Daha önceden Geçmişi Tırnaklarınla Kazımak: Yaşayan Kumaşlar adlı yazımızda size bahsettiğimiz gibi Eskişehir'de Eldem Sanat Alanı'nda Maury Vaughan ve Melike Taşçıoğlu Vaughan'ın hazırladığı Elinin Emeği, Gözünün Nuru adında bir sergi var ve hâlen gösterimde.

 

 

 

 

 

 

 

 

 

 

 

 

 

Bu sergi, yaşamları nedenini kimsenin bilmediği bir şekilde kimselerin olmadığı ıssız bucaksız bir patikada son bulan bir ailenin moloz yığınları altında kalmış ve zarar görmüş eşyalarını, fotoğraflarını, mektuplarını, resmi belgelerini konu alan biyografik diyebileceğimiz bir özelliğe sahip.

Bu özelliğiyle de sergilenen eşyalarda kişilerden geriye kalmış ziyaretçiler tarafından tamamlanmayı bekleyen bir yaşam öyküsü, gizemli bir duruş, konağın mimari yapısı ve eşyaların konaktaki yerleşimi ile de paralel giden bir oluşum görüyoruz.

Odunpazarı'nda Dalyancı Konağı'nda bulunan bu sergi çeşitli odalarda yapılan enstalasyonlarla ziyaretçilere birçok soru sorduruyor:

  • Dalyancı Konağı'nın inşa süreci nasıldı, kim tarafından yapıldı?
  • Sergiye konu olmuş bu eşyaların sahibi kim?
  • Bu kişilerin yolları nasıl Eskişehir'e düştü?
  • Aile ve akraba arasındaki ilişkiler nasıldı?

gibi benzeri sorular merak konusu olsa da sergi bu soruları cevaplamaktan çok uzakta ve böyle bir gayesi de yok çünkü çünkü burada asıl önemli olan kişiler ya da hikâyeleri değil. Herhangi biri olabilir bu insanlar ya da her gün dinlediğimiz hikâyelerden biri.

Bu sergide Melike ve Maury'nin altını çizdikleri şeyler bambaşka. Onların ifadesiyle şöyle:

"Gelip geçici dünyamızda, yarattığımız her şey eninde sonunda aynı kaderi paylaşacaktır. Maddi nesnelerin hayatımıza girip çıktığını düşünürüz. Aslında gidenler bizleriz, eşyalarımızın çoğu şu ya da bu şekilde bizden daha uzun yaşıyor. Geriye kalan izler ise insanlığı en iyi ve en kötü hâliyle ortaya koyuyor: yarattıklarımız ve yok ettiklerimiz."

 

 

 

 

 

 

 

 

 

 

 

 

 

 

Bu sergiye gitmek ölen veya kaybolan hayatların ardında kalan eşyalar hakkında epey düşündürücü. Hayattayken sahip olduğumuz onca eşya...Kullanıyoruz, kullanmıyoruz, saklıyoruz, bir köşeye koyuyoruz asla zamanı gelmeyen ama zamanı gelince kullanmayı düşündüklerimizi...
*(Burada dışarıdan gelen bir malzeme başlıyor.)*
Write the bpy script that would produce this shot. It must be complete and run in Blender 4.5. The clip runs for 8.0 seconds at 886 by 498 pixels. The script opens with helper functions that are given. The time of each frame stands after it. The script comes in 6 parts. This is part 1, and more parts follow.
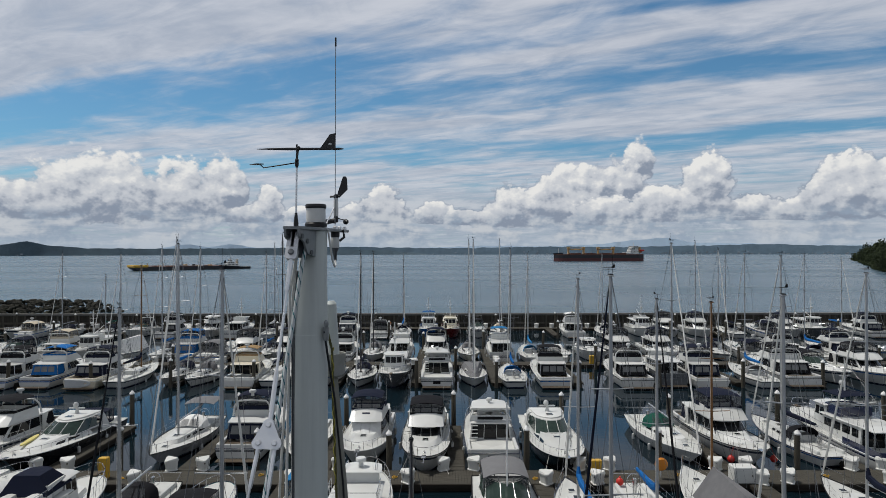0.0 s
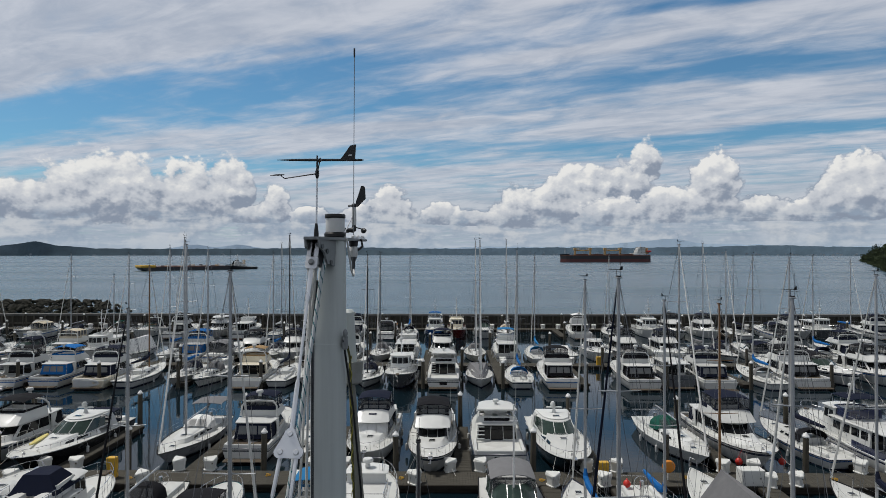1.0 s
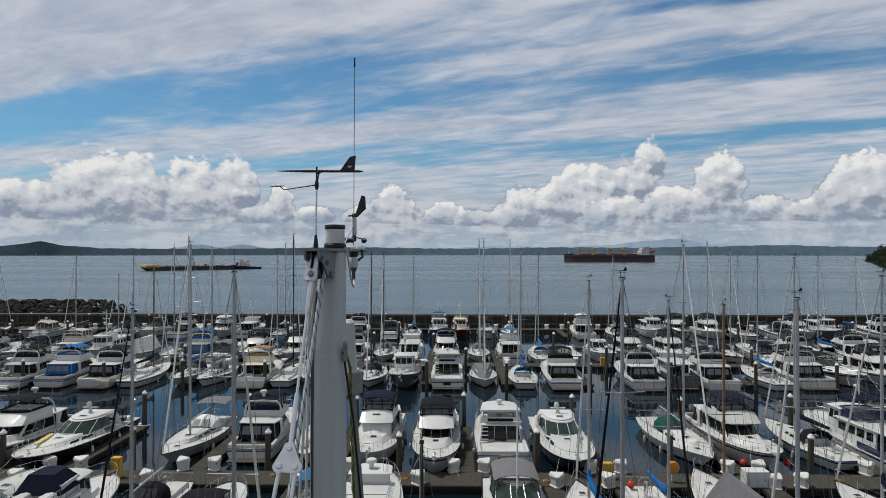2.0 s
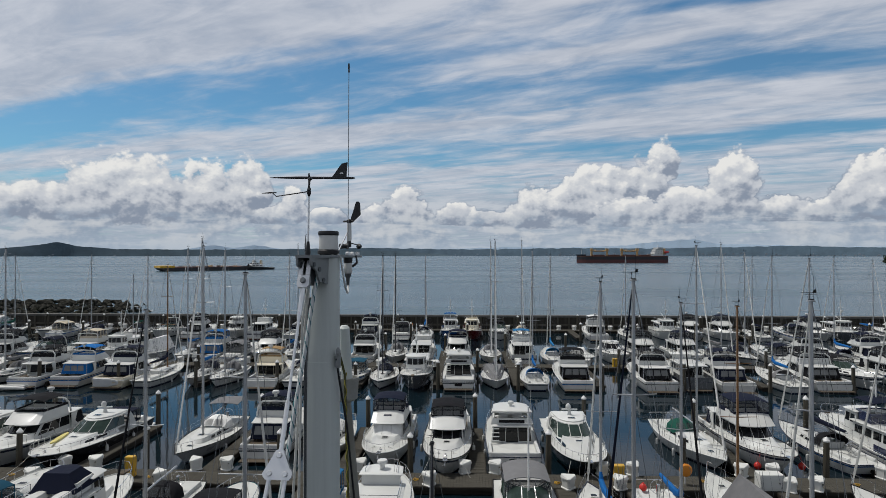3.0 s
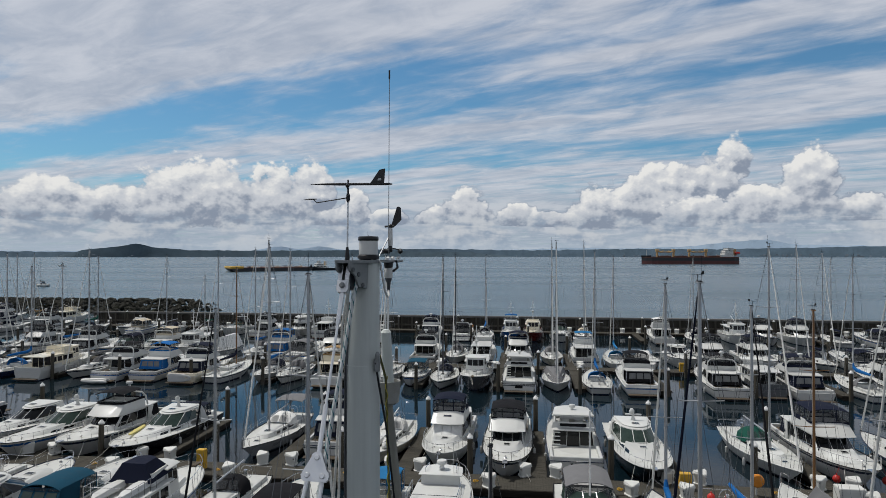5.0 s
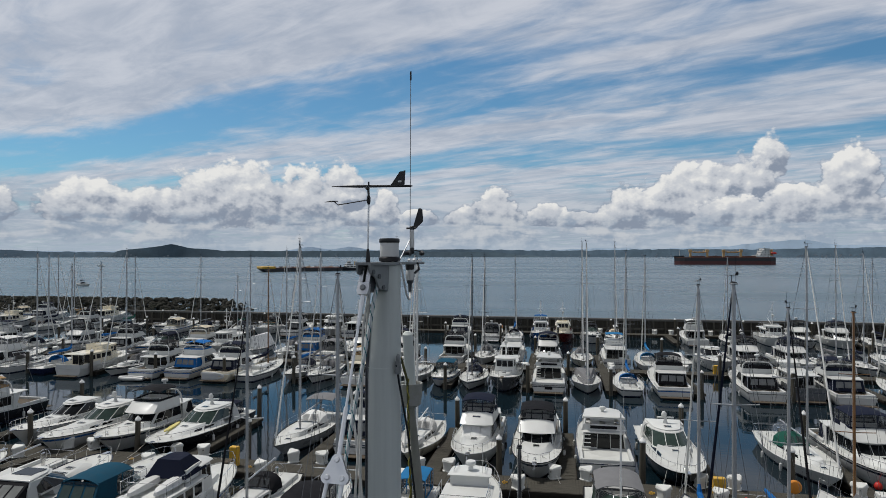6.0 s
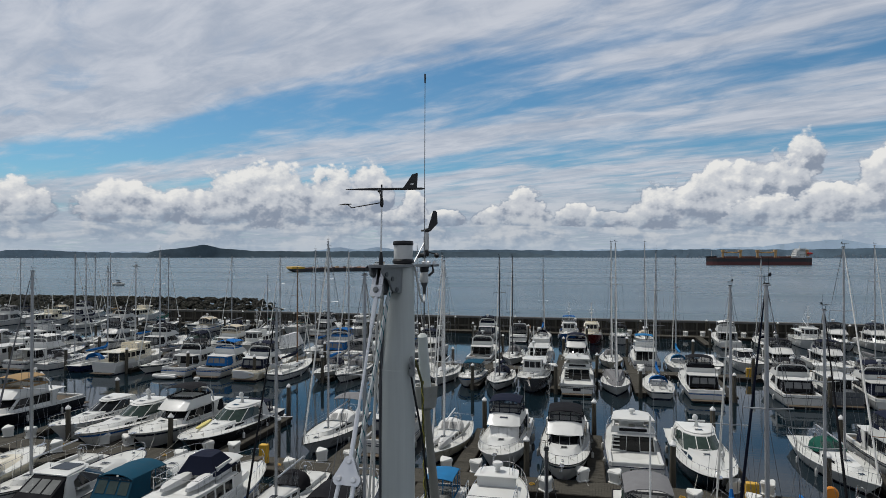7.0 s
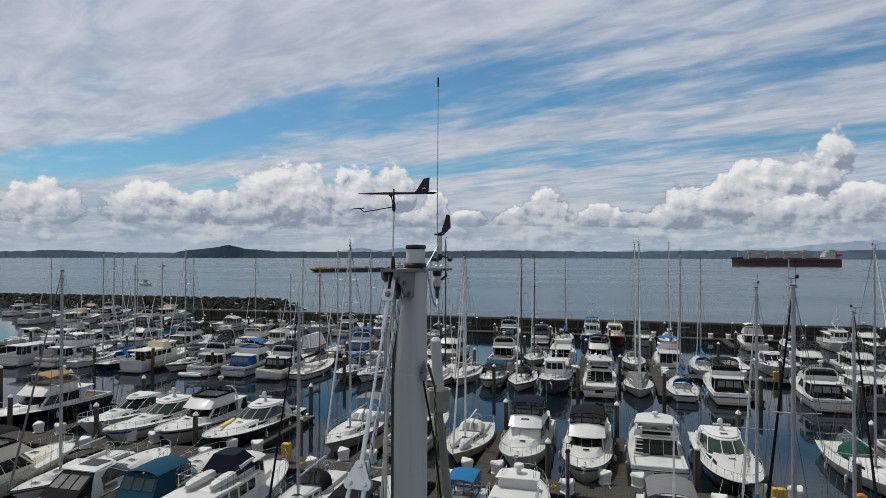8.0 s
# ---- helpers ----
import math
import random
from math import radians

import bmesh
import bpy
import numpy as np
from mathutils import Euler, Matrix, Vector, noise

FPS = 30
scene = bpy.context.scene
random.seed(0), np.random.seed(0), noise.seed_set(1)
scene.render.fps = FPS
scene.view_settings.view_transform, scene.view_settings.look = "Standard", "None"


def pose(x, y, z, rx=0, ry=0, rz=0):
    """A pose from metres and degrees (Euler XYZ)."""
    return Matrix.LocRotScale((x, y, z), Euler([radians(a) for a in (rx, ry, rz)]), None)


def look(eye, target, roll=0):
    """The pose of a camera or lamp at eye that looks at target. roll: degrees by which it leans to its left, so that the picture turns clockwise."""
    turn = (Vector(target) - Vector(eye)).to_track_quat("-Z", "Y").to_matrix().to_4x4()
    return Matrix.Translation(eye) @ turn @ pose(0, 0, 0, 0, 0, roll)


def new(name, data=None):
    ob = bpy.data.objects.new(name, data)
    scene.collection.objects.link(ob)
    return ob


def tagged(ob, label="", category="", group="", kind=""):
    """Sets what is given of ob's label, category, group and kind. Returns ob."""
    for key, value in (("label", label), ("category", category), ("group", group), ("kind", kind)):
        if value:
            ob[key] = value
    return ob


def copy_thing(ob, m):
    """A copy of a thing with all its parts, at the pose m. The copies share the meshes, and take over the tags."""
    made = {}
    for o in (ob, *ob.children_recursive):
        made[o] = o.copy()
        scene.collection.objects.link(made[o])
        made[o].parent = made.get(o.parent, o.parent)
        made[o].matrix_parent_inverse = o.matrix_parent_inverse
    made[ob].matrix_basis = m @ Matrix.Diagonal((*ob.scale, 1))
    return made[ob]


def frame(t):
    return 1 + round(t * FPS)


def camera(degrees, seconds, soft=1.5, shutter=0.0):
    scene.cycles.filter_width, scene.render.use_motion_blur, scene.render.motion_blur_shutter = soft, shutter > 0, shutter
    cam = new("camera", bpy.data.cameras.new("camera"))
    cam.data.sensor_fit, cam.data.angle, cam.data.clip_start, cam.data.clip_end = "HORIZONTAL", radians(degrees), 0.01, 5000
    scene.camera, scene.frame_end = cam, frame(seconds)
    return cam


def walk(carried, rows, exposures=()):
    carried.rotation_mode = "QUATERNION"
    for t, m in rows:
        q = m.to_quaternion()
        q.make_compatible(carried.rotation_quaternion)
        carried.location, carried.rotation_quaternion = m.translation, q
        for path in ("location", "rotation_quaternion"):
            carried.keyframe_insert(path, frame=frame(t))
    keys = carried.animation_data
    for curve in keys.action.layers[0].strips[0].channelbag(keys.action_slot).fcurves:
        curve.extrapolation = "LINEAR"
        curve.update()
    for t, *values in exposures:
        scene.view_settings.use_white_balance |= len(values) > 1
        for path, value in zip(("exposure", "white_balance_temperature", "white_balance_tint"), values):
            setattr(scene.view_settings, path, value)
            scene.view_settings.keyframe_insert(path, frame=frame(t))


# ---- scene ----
cam = camera(70.1, 8.0, soft=0.6)
PATH = [
    (0, (-0.057, 0.9, 15.346), (-0.063, 2.9, 15.357), -0.1),
    (0.5, (-0.087, 0.889, 15.36), (-0.103, 2.889, 15.372), -0.0),
    (1, (-0.101, 0.883, 15.38), (-0.127, 2.883, 15.393), 0.0),
    (1.5, (-0.102, 0.89, 15.403), (-0.136, 2.889, 15.415), 0.0),
    (3, (-0.02, 0.909, 15.442), (-0.096, 2.907, 15.457), 0.0),
    (3.5, (0.012, 0.914, 15.446), (-0.114, 2.91, 15.461), -0.0),
    (4, (0.035, 0.91, 15.449), (-0.137, 2.902, 15.465), -0.0),
    (4.5, (0.051, 0.914, 15.454), (-0.169, 2.902, 15.471), -0.0),
    (6, (0.089, 0.943, 15.464), (-0.27, 2.91, 15.483), 0.0),
    (6.5, (0.116, 0.95, 15.469), (-0.288, 2.909, 15.488), 0.0),
    (7, (0.14, 0.957, 15.472), (-0.305, 2.907, 15.492), 0.0),
    (7.5, (0.164, 0.964, 15.478), (-0.318, 2.905, 15.499), 0.1),
    (8, (0.173, 0.97, 15.485), (-0.339, 2.903, 15.507), 0.1),
]
walk(cam, [(t, look(eye, target, roll)) for t, eye, target, roll in PATH])

# ---- light and sky ----
SUN_EL, SUN_AZ = 64.0, -70.0      # degrees; azimuth from ahead (+y) towards the right
EXPOSURE = 0.0
scene.view_settings.exposure = EXPOSURE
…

İşte biz göçüp gittikten sonra ne olacak bunlara? Yeni kullanıcılar bulacak belki, bağışlanacak, satılacak, hediye edilecek. Yeni kullanıcılar bulacaklar kendilerine ya da belki burada olduğu gibi moloz yığınlarının arasına sıkışmış bir şekilde birilerinin karşısına çıkacak.

Serginin diğer bir güzel tarafı ailenin ev dekorasyonunda kullandığı beyaz kumaş üstü işlemeler, beyaz gelinlik ve elbiseleri görmek oldu. Kadınlar tarafından bir zamanlar alınmış, işlenmiş ürünlerin kimseye verilmeden uzun süreler saklanmış olduğunu görüyoruz ta ki moloz arasına sıkışana kadar.

Öğrettikleri ve sorgulattıklarıyla enfes bir sergi gezisi oldu. Bir sonraki durağımız Geyik Sahne'de yer almış Sanrı Tiyatro'nun Paradoks işini izlemek oldu. Sanrı Tiyatro Topluluğu performansları da size tavsiyelerimiz arasında. Denk gelirseniz tiyatroya yeni başlamış küçük bir ekibin konuları kendi perspektiflerinden nasıl ele aldıkları ve diğer işlere göre bağımsız bir tiyatro kişiliği ile karşılaşacaksınız. Şimdiden keyifli seyirler!